Jesus’ claim is clear. He is saying that he is not just another prophet and that his preaching is not just another moment in the series in which God renews the covenant with the people. He is the Messiah, the one promised in the text just read, the one anointed to preach good news to the poor and release to captives, to restore sight to the blind and to set at liberty those who are oppressed. He is himself the interpretation of the text. We might even go further and say that the text interprets Him, since He is himself the Word to which these words point.
It is rare that preaching moves us to anything, whether tears or anger! The words of the scripture are too often familiar and flat, read in a way that is monotonous and throw away, preached about in ways that are superficial and uncertain. Perhaps, like the chorus in T.S.Eliot’s play Murder in the Cathedral, ‘we do not want anything to happen’. It is nice to be comforted by the words of scripture and to pretend that we are allowing ourselves to be challenged by them. But what if something were to happen? What if a preacher were to hit a nail on the head? What if a text came close to being fulfilled in our hearing, a text about judgement or a text about love? What if someone were to take the teaching of Jesus seriously?

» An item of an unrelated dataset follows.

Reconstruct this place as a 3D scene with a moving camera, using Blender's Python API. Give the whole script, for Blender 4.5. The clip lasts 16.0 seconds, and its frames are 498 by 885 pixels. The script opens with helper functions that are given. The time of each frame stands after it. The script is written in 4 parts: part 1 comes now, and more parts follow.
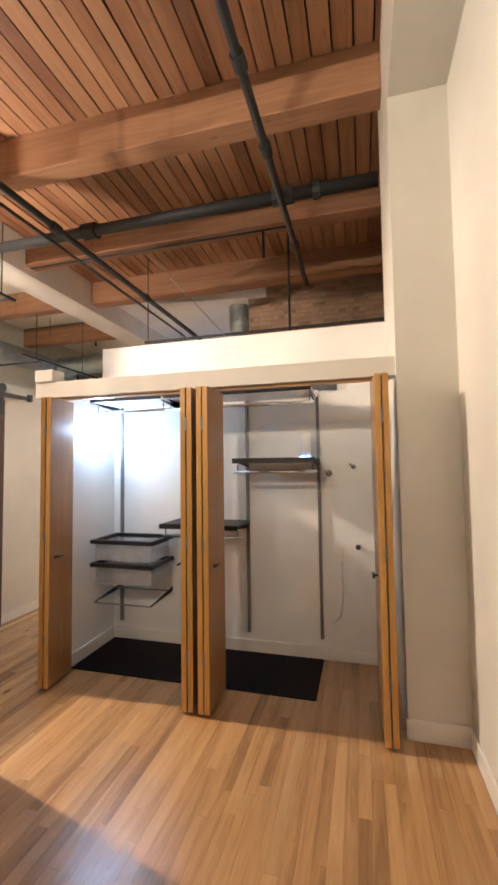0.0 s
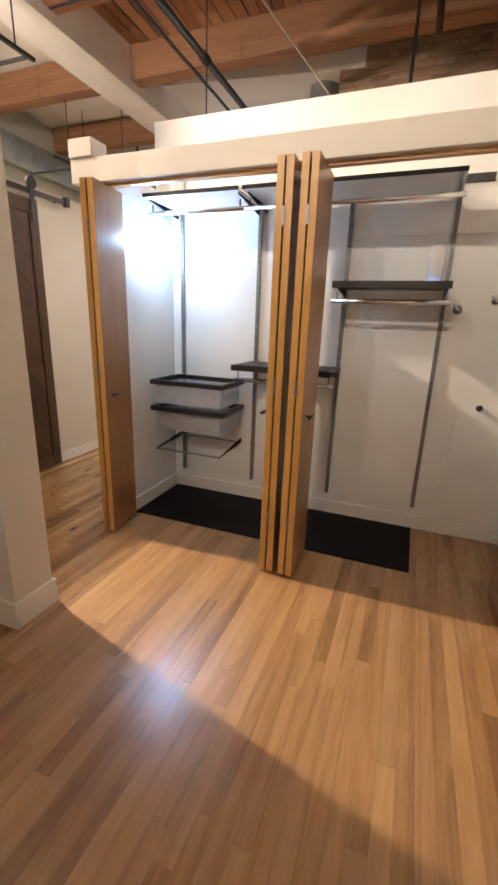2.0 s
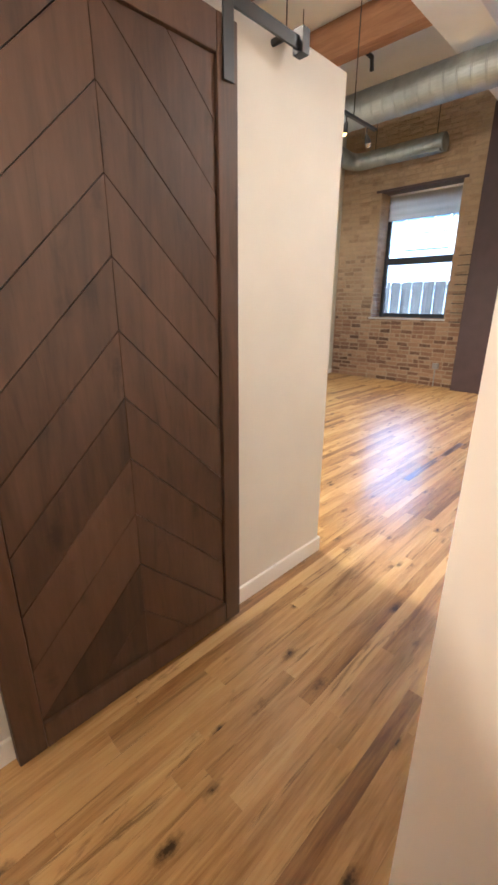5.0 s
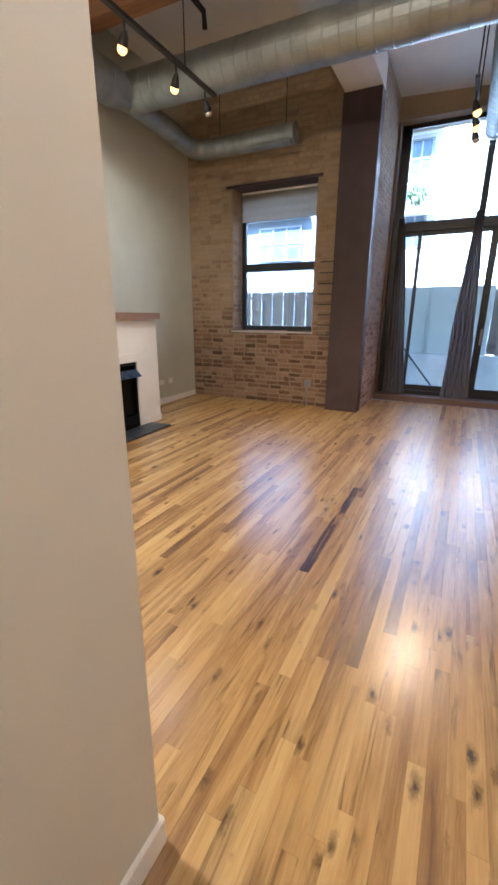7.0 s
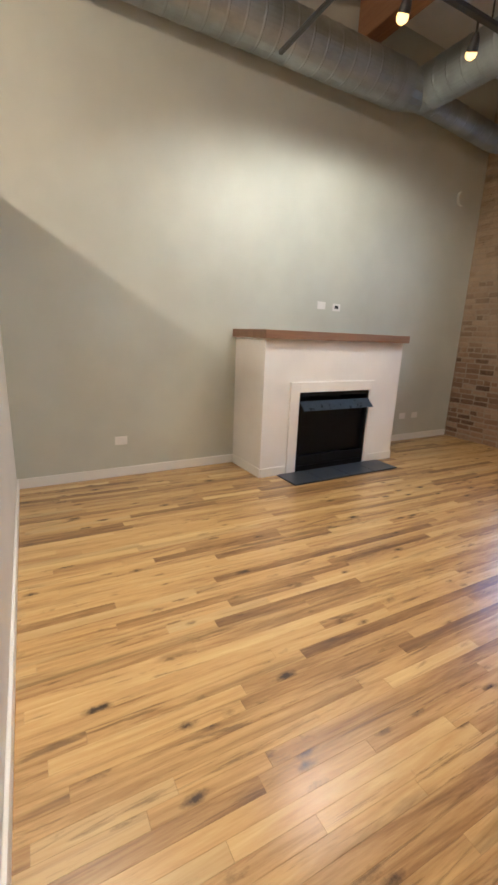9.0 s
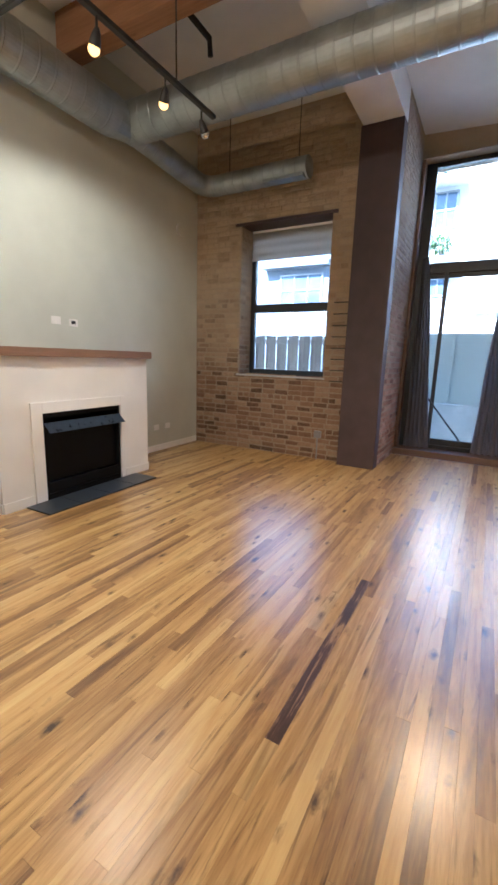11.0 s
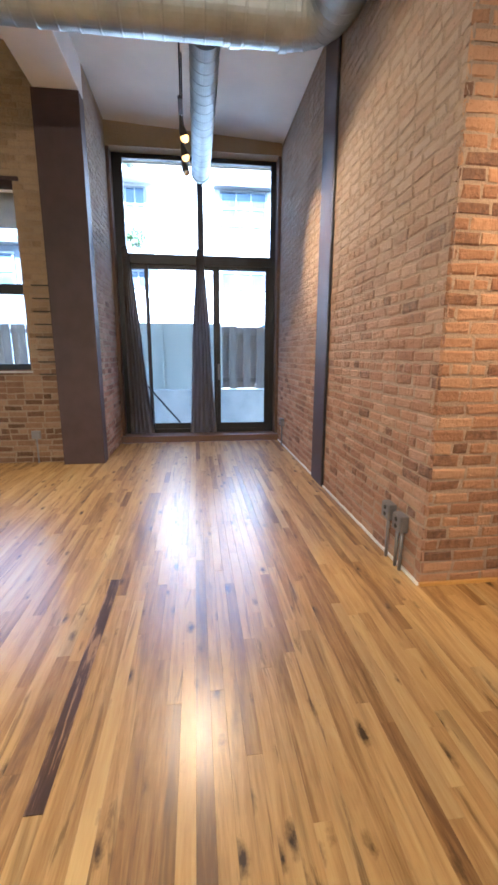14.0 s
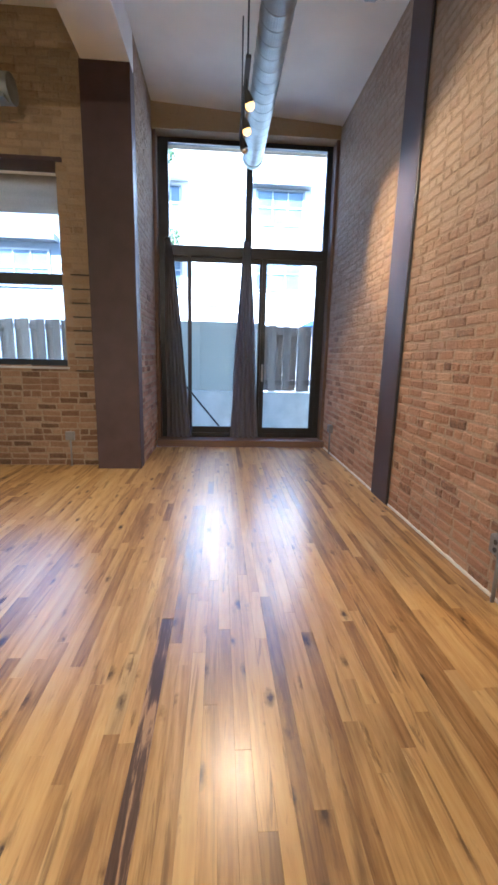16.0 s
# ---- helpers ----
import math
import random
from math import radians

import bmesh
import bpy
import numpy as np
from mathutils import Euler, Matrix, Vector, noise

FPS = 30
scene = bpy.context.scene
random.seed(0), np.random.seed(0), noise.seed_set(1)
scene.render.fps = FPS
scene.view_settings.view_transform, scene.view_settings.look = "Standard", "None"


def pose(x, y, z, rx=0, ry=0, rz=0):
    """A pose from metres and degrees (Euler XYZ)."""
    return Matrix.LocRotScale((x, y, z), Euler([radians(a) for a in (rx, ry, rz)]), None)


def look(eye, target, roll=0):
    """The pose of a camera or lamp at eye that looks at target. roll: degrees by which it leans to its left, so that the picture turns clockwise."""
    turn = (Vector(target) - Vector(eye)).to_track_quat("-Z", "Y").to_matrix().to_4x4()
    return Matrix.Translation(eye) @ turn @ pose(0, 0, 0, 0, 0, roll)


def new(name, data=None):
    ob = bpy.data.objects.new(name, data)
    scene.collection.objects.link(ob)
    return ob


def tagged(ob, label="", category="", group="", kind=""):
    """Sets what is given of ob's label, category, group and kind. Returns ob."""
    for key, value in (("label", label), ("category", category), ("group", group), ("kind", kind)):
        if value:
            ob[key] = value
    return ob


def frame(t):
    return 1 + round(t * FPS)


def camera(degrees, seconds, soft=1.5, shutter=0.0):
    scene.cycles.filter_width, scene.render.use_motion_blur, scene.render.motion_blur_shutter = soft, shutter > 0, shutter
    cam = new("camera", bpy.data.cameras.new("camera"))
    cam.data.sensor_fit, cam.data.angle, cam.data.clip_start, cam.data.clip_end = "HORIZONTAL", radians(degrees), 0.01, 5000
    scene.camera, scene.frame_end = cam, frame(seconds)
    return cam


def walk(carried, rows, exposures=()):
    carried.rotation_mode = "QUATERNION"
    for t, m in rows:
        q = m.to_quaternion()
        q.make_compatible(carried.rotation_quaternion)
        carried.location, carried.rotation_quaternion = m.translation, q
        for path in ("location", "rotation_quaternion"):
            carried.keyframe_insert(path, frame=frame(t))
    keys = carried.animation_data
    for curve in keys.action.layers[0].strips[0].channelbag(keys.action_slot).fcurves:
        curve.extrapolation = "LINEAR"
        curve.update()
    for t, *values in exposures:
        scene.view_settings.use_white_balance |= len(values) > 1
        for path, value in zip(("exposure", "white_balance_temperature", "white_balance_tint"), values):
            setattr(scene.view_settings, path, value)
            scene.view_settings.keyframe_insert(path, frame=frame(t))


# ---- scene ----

Jesus comes to Nazareth ‘in the power of the Spirit’ and this is how we must come to the reading and hearing of the Word of God. Where it is read and received in prayer there is hope that the Word might achieve that for which it is sent. Then we will be ready for it to be fulfilled in our hearing. Then we will be ready for something to happen. And if we do read it in that way, something will happen.